Furious fans, students, and outsiders called for swift reaction at the school. The school, in response, pleaded for patience until the findings of an independent investigation came forth. 

Today, it finally did. The findings revealed a lack of strong institutional management and control on a number of levels. It explicitly placed blame on school administrators and said they fostered a massive failure to protect victims at the schools and implement correct measures in response. 

Then, the ax finally fell on the head of Art Briles. Willis claimed the board was horrified and had little choice to suspend coach Briles and announce that it planned to terminate the contract of the face of the football program. Briles had won enough to gain many fans and supporters.
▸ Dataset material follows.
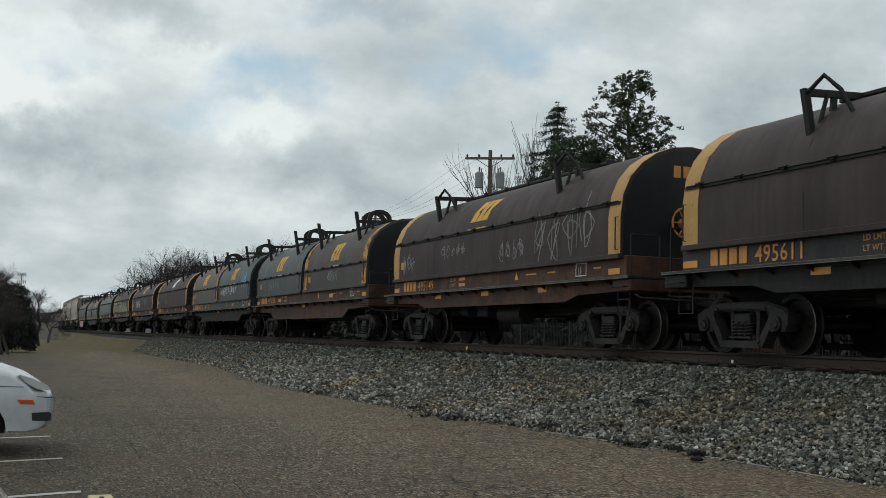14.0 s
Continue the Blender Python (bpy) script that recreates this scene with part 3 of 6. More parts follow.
def strokes(lines, width, surf):
    bm = bmesh.new()
    for l in lines:
        ribbon(bm, l, width, surf)
    me = bpy.data.meshes.new("mesh")
    bm.to_mesh(me)
    bm.free()
    return me


def oval(u, z, ru, rz, a0=0.0, a1=360.0, n=18):
    """An arc of an ellipse as a stroke."""
    return [(u + ru * math.cos(radians(a0 + (a1 - a0) * k / n)), z + rz * math.sin(radians(a0 + (a1 - a0) * k / n))) for k in range(n + 1)]


TEXTS = {}


def lettering(text, size):
    if (text, size) not in TEXTS:
        cu = bpy.data.curves.new("text", "FONT")
        cu.body, cu.size, cu.align_x, cu.space_character, cu.resolution_u = text, size * 1.38, "LEFT", 1.05, 2
        cu.offset = size * 0.008
        ob = bpy.data.objects.new("text", cu)
        scene.collection.objects.link(ob)
        bpy.context.view_layer.update()
        me = bpy.data.meshes.new_from_object(ob)
        bpy.data.objects.remove(ob)
        TEXTS[(text, size)] = me
    return TEXTS[(text, size)]


def side_text(text, size, u, z, x, yc, mat, parent, name="lettering"):
    """Writing on an upright side; u is its left end to the reader's right of the wagon's middle."""
    m = Matrix(((0, 0, -1, x), (-1, 0, 0, yc - u), (0, 1, 0, z), (0, 0, 0, 1)))
    me = lettering(text, size)
    return put(name, me, mat, parent, m)


def patch_on(bm, outline, surf, n=5):
    """A four-cornered painted patch (u, w) laid on a curved surface in strips; corners run round it from the lower left."""
    (a, b, c, d) = outline
    prev = None
    for k in range(n + 1):
        f = k / n
        row = [bm.verts.new(surf(p[0] + (q[0] - p[0]) * f, p[1] + (q[1] - p[1]) * f)) for p, q in ((a, d), (b, c))]
        if prev:
            bm.faces.new((prev[0], prev[1], row[1], row[0]))
        prev = row


def emblem(surf, u, w, h, mat, parent, slope=0.28, bar=True):
    """The owner's mark as plain slanted blocks with a bar under it."""
    bm = bmesh.new()

    def block(u0, u1, w0, w1, v0=None, v1=None):
        v0, v1 = u0 if v0 is None else v0, u1 if v1 is None else v1
        patch_on(bm, [(u + (p + slope * q) * h, w + q * h) for p, q in ((u0, w0), (u1, w0), (v1, w1), (v0, w1))], surf)
    block(0.0, 0.52, 0.0, 0.40)
    block(0.02, 0.36, 0.40, 0.62)
    block(0.02, 0.56, 0.62, 1.0)
    block(0.56, 1.00, 0.0, 0.46, 0.68, 1.06)
    block(0.60, 0.98, 0.46, 1.0, 0.62, 1.10)
    block(1.02, 1.64, 0.0, 0.50, 1.22, 1.50)
    block(1.22, 1.50, 0.50, 1.0, 1.10, 1.76)
    if bar:
        ribbon(bm, [(u - 0.02, w - h * 0.36), (u + 1.72 * h, w - h * 0.36)], h * 0.17, surf, 0.3)
    me = bpy.data.meshes.new("mesh")
    bm.to_mesh(me)
    bm.free()
    return put("emblem", me, mat, parent, None, "faded painted emblem of slanted blocks")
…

The report's findings evaporated those that were left. He now leaves a program and a school embroiled in scandal and controversy. It will be surely hard for him to secure another coaching job. 

Players and recruits had mixed reactions.

Defensive coordinator Phil Bennett will take over as interim head coach. Briles' son Kendall will stay on staff for the moment. He is the program's offensive coordinator. His father, meanwhile, exits to college football purgatory.